Al ricordo dei 30 anni trascorsi dalla morte di Giovanni Falcone, è giunto il momento di associare quello del collega e amico Paolo Borsellino, ucciso sotto casa sua, in via D’Amelio, il 19 luglio 1992, in un attentato in cui persero la vita, assieme a lui, i cinque agenti della scorta. Sulle due stragi, così come su tante altre che hanno insanguinato la storia del nostro Paese, non si è ancora riusciti a fare chiarezza fino in fondo e, cosa ancor più grave, le indagini, portate avanti tra mille difficoltà e con ritardi che ne hanno sminuito l’efficacia almeno dal punto di vista processuale, hanno evidenziato i depistaggi messi in atto da parti deviate dello Stato.
Contribuiscono a delineare la figura del magistrato alcune testimonianze raccolte per l’occasione dal Sir. È Diego Cavaliero, sostituto di Paolo Borsellino alla Procura della Repubblica di Marsala, tra il 1986 e il 1992, poi grande amico, a presentare alcuni aspetti della sua personalità. La grande umanità: “Dopo un paio d’ore dal primo incontro, mi ritrovai a casa sua perché mi invitò a pranzo”. Il suo modo di lavorare: “Paolo proteggeva i colleghi, faceva da parafulmine… Era un mezzo blindato… Si arrabbiava quando veniva contraddetto. Però, dopo mezz’ora massimo, tornava e diceva di andarci a prendere il caffè”.
L’abbandono da parte dello Stato: “Perché non è stato protetto? Non so se sarebbe vivo, però credo che lo Stato si sia un po’ ‘distratto’, per usare un eufemismo”. Secondo il giornalista Umberto Lucentini, “era un magistrato che credeva nella forza della verità. Raccoglieva le prove, trovava i riscontri alle dichiarazioni dei collaboratori di giustizia e poi esercitava il suo ruolo di giudice”. “Purtroppo, afferma, nella vicenda giudiziaria che ha riguardato il depistaggio l’eredità di Paolo Borsellino e il suo rigore morale non sono stati seguiti”. Secondo il giornalista, la sua caratteristica principale era quella di sapersi mettere dalla parte e nei panni del suo interlocutore; ciò gli permetteva di sfruttare al massimo la collaborazione dei pentiti. Infine, la testimonianza resa a Toscana Oggi dal nipote, figlio della sorella Rita, Claudio Fiore, che oggi vive nella campagna di San Miniato, in provincia di Pisa.

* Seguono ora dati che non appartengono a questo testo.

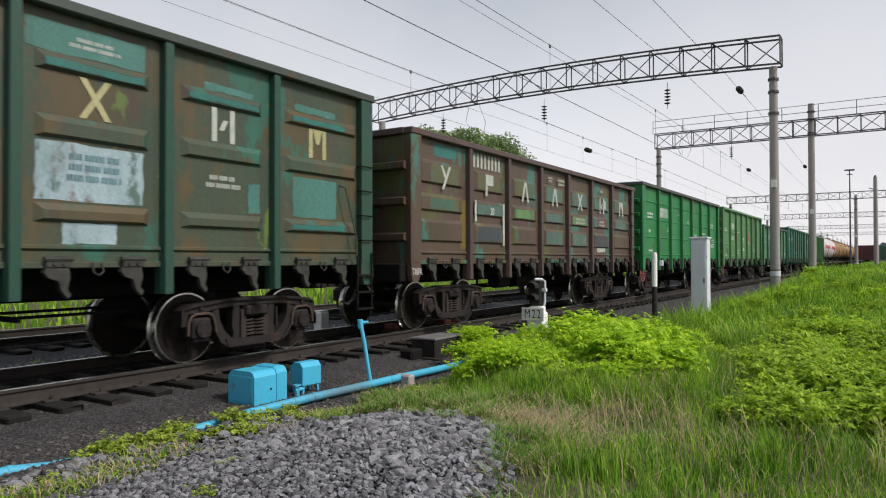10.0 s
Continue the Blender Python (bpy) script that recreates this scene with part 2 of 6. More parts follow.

“Nelle settimane successive all’attentato a Falcone, ricorda, lo zio Paolo aveva il volto particolarmente provato”, per il dolore di quello che aveva dovuto vivere. “Era consapevole che da lì a poco sarebbe toccata anche a lui la stessa sorte”. “In quei 57 giorni cominciò a lavorare a testa bassa; diceva spesso: Non ho più tempo, devo fare presto!”. Aveva una grande fiducia nello Stato e nel rispetto dei ruoli. A chi gli proponeva di chiedere maggiori misure di protezione rispondeva: “Ci sono persone che hanno in carico la mia sicurezza, questo è compito loro”.
Un credente con una fede profondissima ma mai ostentata: “Si confessava spesso in quel periodo. Diceva che doveva essere sempre pronto. La fede lo aiutava, credo, anche a essere quella persona gioiosa e cordiale che ho sempre conosciuto”.